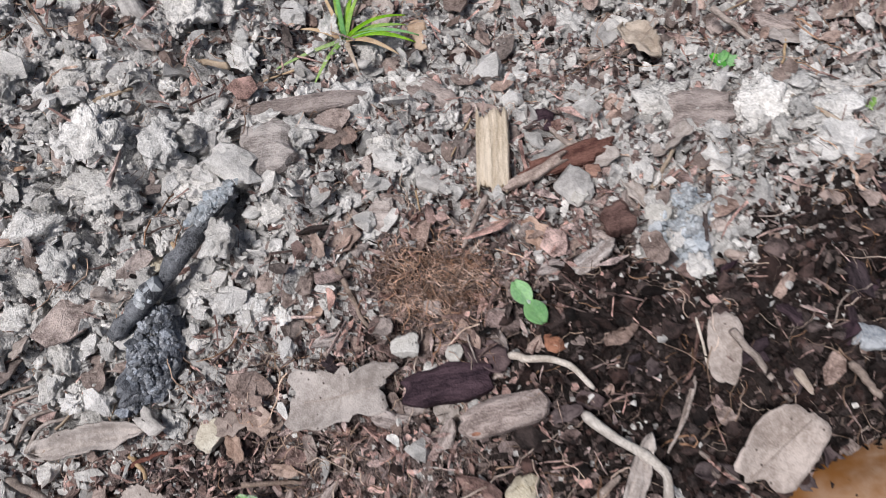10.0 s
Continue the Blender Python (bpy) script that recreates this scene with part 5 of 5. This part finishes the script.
# ---- loose chips and leaf scraps, one by one ----
def loose_pieces():
    rnd = random.Random(21)
    made = {}
    tones = {"grey": (STONE_GREY, LEAF_GREY, STONE_GREY), "dark": (BARK_DARK, LEAF_DARK, BARK_RED), "brown": (BARK_MAUVE, LEAF_BROWN, TWIG_GREY)}
    total, tries = 0, 0
    count = {"bark": 0, "leaf": 0, "twig": 0}
    while total < 780 and tries < 9000:
        tries += 1
        x, y = rnd.uniform(-0.40, 0.14), rnd.uniform(0.06, 0.46)
        if taken(x, y) or float(hollow(x, y)) > 0.002 or float(patch(np.array([x]), np.array([y]), COIR_AT)[0]) > 0.3:
            continue
        g, d, b = [float(v[0]) for v in kinds(np.array([x]), np.array([y]))]
        r = rnd.random()
        tone = "grey" if r < g else "dark" if r < g + d * 0.85 else "brown"
        if rnd.random() < (0.6 if g > 0.6 else 0.45 if d > 0.6 else 0.0):
            continue
        kind = rnd.choice(("bark", "bark", "leaf", "leaf", "twig"))
        variant = rnd.randrange(4)
        if count[kind] >= 295:
            continue
        count[kind] += 1
        key = (tone, kind, variant)
        if key not in made:
            m = tones[tone]
            word = {"grey": "dry grey", "dark": "dark moist", "brown": "brown"}[tone]
            if kind == "bark":
                verts, faces = slab(0.0080, 0.0050, 0.0014, variant + 31, 0.45, 0.5, 0.3, 13)
                ob = mesh_object("bark_flake", verts, faces, m[0], smooth=False)
                tagged(ob, word + " broken bark flake on the soil", "bark flake", group="loose bark flakes")
            elif kind == "leaf":
                def fn(u, v, k=variant):
                    s = (v - 0.5) * 2
                    w = 0.0032 * (math.sin(math.pi * (0.1 + 0.85 * u)) ** 0.5) * (1 + 0.6 * noise.noise(Vector((u * 5, 3 if s > 0 else 7, k * 3.0))))
                    return ((u - 0.5) * 0.0095, s * w, 0.0009 * s * s + 0.0012 * noise.noise(Vector((u * 3, s, k * 5.0))))
                verts, faces = sheet(fn, 12, 4, 0.00035)
                ob = mesh_object("leaf_scrap", verts, faces, m[1])
                tagged(ob, word + " curled scrap of dead leaf", "leaf scrap", group="loose leaf scraps")
            else:
                pts = [((i / 8 - 0.5) * 0.016, 0.0012 * noise.noise(Vector((i * 0.4, variant, 2))), 0.0008 * noise.noise(Vector((i * 0.5, variant, 7)))) for i in range(9)]
                verts, faces = tube(pts, [0.0007 * (1.1 - 0.05 * i) for i in range(9)], 6)
                ob = mesh_object("twig_bit", verts, faces, m[2] if tone != "grey" else TWIG_TAN)
                tagged(ob, word + " short broken twig lying on litter", "twig", group="short twigs")
            made[key] = ob
        else:
            ob = made[key]
            ob = copy_thing(ob, Matrix())
        k = 0.95 * math.exp(rnd.gauss(0, 0.32))
        ob.matrix_world = pose(x, y, gz(x, y) + 0.0022, rnd.gauss(0, 14), rnd.gauss(0, 14), rnd.uniform(0, 360)) @ Matrix.Diagonal((k, k * rnd.uniform(0.5, 1.05), k, 1))
        total += 1


loose_pieces()


# ---- dry clods, one by one ----
def dry_clods():
    """Lumps of dried soil with a crumbly skin, lying close together where the bed is dry."""
    rnd = random.Random(5)
    made, total, tries = {True: [], False: []}, 0, 0
    while total < 260 and tries < 4000:
        tries += 1
        x, y = rnd.uniform(-0.40, 0.13), rnd.uniform(0.10, 0.45)
        if rnd.random() > float(patch(np.array([x]), np.array([y]), GREY_AT)[0]) - 0.35 or taken(x, y) or float(hollow(x, y)) > 0.010 or float(patch(np.array([x]), np.array([y]), COIR_AT)[0]) > 0.2:
            continue
        north = y > 0.255
        if len(made[north]) < 6:
            k = len(made[north]) + (0 if north else 6)
            bm = bmesh.new()
            bmesh.ops.create_icosphere(bm, subdivisions=4, radius=1)
            for v in bm.verts:
                d = v.co.normalized()
                lump = 1 + 0.45 * noise.noise(d * 1.3 + Vector((k * 5.0, 0, 0)))
                for f, amp in ((2.4, 0.42), (5.5, 0.22), (12.0, 0.11)):
                    lump += amp * (abs(noise.noise(d * f + Vector((0, k * 3.0, f)))) * 1.6 - 0.3)
                v.co = Vector((d.x * 0.0052, d.y * 0.0040, d.z * 0.0030)) * lump
            me = bpy.data.meshes.new("dry_clod")
            bm.to_mesh(me)
            bm.free()
            me.materials.append(CLOD_GREY if north else CLOD_DULL)
            me.polygons.foreach_set("use_smooth", [True] * len(me.polygons))
            ob = tagged(new("dry_clod", me), "crumbly pale grey clod of dried soil" if north else "crumbly dull grey clod of dried soil", "clod", group="dry clods on the bed")
            made[north].append(ob)
        else:
            ob = copy_thing(rnd.choice(made[north]), Matrix())
        k = math.exp(rnd.gauss(-0.05, 0.30))
        ob.matrix_world = pose(x, y, gz(x, y) + 0.0010 * k, rnd.gauss(0, 15), rnd.gauss(0, 15), rnd.uniform(0, 360)) @ Matrix.Diagonal((k, k * rnd.uniform(0.8, 1.25), k, 1))
        footprint(x, y, 0.0035 * k, 0.003 * k, 0)
        total += 1


dry_clods()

> _TASK TO COMPLETE_: Print each line of the material above exactly, with the pictures removed from your copy.

> _WRITTEN ANSWER_:
10.0 s
Continue the Blender Python (bpy) script that recreates this scene with part 5 of 5. This part finishes the script.
# ---- loose chips and leaf scraps, one by one ----
def loose_pieces():
    rnd = random.Random(21)
    made = {}
    tones = {"grey": (STONE_GREY, LEAF_GREY, STONE_GREY), "dark": (BARK_DARK, LEAF_DARK, BARK_RED), "brown": (BARK_MAUVE, LEAF_BROWN, TWIG_GREY)}
    total, tries = 0, 0
    count = {"bark": 0, "leaf": 0, "twig": 0}
    while total < 780 and tries < 9000:
        tries += 1
        x, y = rnd.uniform(-0.40, 0.14), rnd.uniform(0.06, 0.46)
        if taken(x, y) or float(hollow(x, y)) > 0.002 or float(patch(np.array([x]), np.array([y]), COIR_AT)[0]) > 0.3:
            continue
        g, d, b = [float(v[0]) for v in kinds(np.array([x]), np.array([y]))]
        r = rnd.random()
        tone = "grey" if r < g else "dark" if r < g + d * 0.85 else "brown"
        if rnd.random() < (0.6 if g > 0.6 else 0.45 if d > 0.6 else 0.0):
            continue
        kind = rnd.choice(("bark", "bark", "leaf", "leaf", "twig"))
        variant = rnd.randrange(4)
        if count[kind] >= 295:
            continue
        count[kind] += 1
        key = (tone, kind, variant)
        if key not in made:
            m = tones[tone]
            word = {"grey": "dry grey", "dark": "dark moist", "brown": "brown"}[tone]
            if kind == "bark":
                verts, faces = slab(0.0080, 0.0050, 0.0014, variant + 31, 0.45, 0.5, 0.3, 13)
                ob = mesh_object("bark_flake", verts, faces, m[0], smooth=False)
                tagged(ob, word + " broken bark flake on the soil", "bark flake", group="loose bark flakes")
            elif kind == "leaf":
                def fn(u, v, k=variant):
                    s = (v - 0.5) * 2
                    w = 0.0032 * (math.sin(math.pi * (0.1 + 0.85 * u)) ** 0.5) * (1 + 0.6 * noise.noise(Vector((u * 5, 3 if s > 0 else 7, k * 3.0))))
                    return ((u - 0.5) * 0.0095, s * w, 0.0009 * s * s + 0.0012 * noise.noise(Vector((u * 3, s, k * 5.0))))
                verts, faces = sheet(fn, 12, 4, 0.00035)
                ob = mesh_object("leaf_scrap", verts, faces, m[1])
                tagged(ob, word + " curled scrap of dead leaf", "leaf scrap", group="loose leaf scraps")
            else:
                pts = [((i / 8 - 0.5) * 0.016, 0.0012 * noise.noise(Vector((i * 0.4, variant, 2))), 0.0008 * noise.noise(Vector((i * 0.5, variant, 7)))) for i in range(9)]
                verts, faces = tube(pts, [0.0007 * (1.1 - 0.05 * i) for i in range(9)], 6)
                ob = mesh_object("twig_bit", verts, faces, m[2] if tone != "grey" else TWIG_TAN)
                tagged(ob, word + " short broken twig lying on litter", "twig", group="short twigs")
            made[key] = ob
        else:
            ob = made[key]
            ob = copy_thing(ob, Matrix())
        k = 0.95 * math.exp(rnd.gauss(0, 0.32))
        ob.matrix_world = pose(x, y, gz(x, y) + 0.0022, rnd.gauss(0, 14), rnd.gauss(0, 14), rnd.uniform(0, 360)) @ Matrix.Diagonal((k, k * rnd.uniform(0.5, 1.05), k, 1))
        total += 1


loose_pieces()


# ---- dry clods, one by one ----
def dry_clods():
    """Lumps of dried soil with a crumbly skin, lying close together where the bed is dry."""
    rnd = random.Random(5)
    made, total, tries = {True: [], False: []}, 0, 0
    while total < 260 and tries < 4000:
        tries += 1
        x, y = rnd.uniform(-0.40, 0.13), rnd.uniform(0.10, 0.45)
        if rnd.random() > float(patch(np.array([x]), np.array([y]), GREY_AT)[0]) - 0.35 or taken(x, y) or float(hollow(x, y)) > 0.010 or float(patch(np.array([x]), np.array([y]), COIR_AT)[0]) > 0.2:
            continue
        north = y > 0.255
        if len(made[north]) < 6:
            k = len(made[north]) + (0 if north else 6)
            bm = bmesh.new()
            bmesh.ops.create_icosphere(bm, subdivisions=4, radius=1)
            for v in bm.verts:
                d = v.co.normalized()
                lump = 1 + 0.45 * noise.noise(d * 1.3 + Vector((k * 5.0, 0, 0)))
                for f, amp in ((2.4, 0.42), (5.5, 0.22), (12.0, 0.11)):
                    lump += amp * (abs(noise.noise(d * f + Vector((0, k * 3.0, f)))) * 1.6 - 0.3)
                v.co = Vector((d.x * 0.0052, d.y * 0.0040, d.z * 0.0030)) * lump
            me = bpy.data.meshes.new("dry_clod")
            bm.to_mesh(me)
            bm.free()
            me.materials.append(CLOD_GREY if north else CLOD_DULL)
            me.polygons.foreach_set("use_smooth", [True] * len(me.polygons))
            ob = tagged(new("dry_clod", me), "crumbly pale grey clod of dried soil" if north else "crumbly dull grey clod of dried soil", "clod", group="dry clods on the bed")
            made[north].append(ob)
        else:
            ob = copy_thing(rnd.choice(made[north]), Matrix())
        k = math.exp(rnd.gauss(-0.05, 0.30))
        ob.matrix_world = pose(x, y, gz(x, y) + 0.0010 * k, rnd.gauss(0, 15), rnd.gauss(0, 15), rnd.uniform(0, 360)) @ Matrix.Diagonal((k, k * rnd.uniform(0.8, 1.25), k, 1))
        footprint(x, y, 0.0035 * k, 0.003 * k, 0)
        total += 1


dry_clods()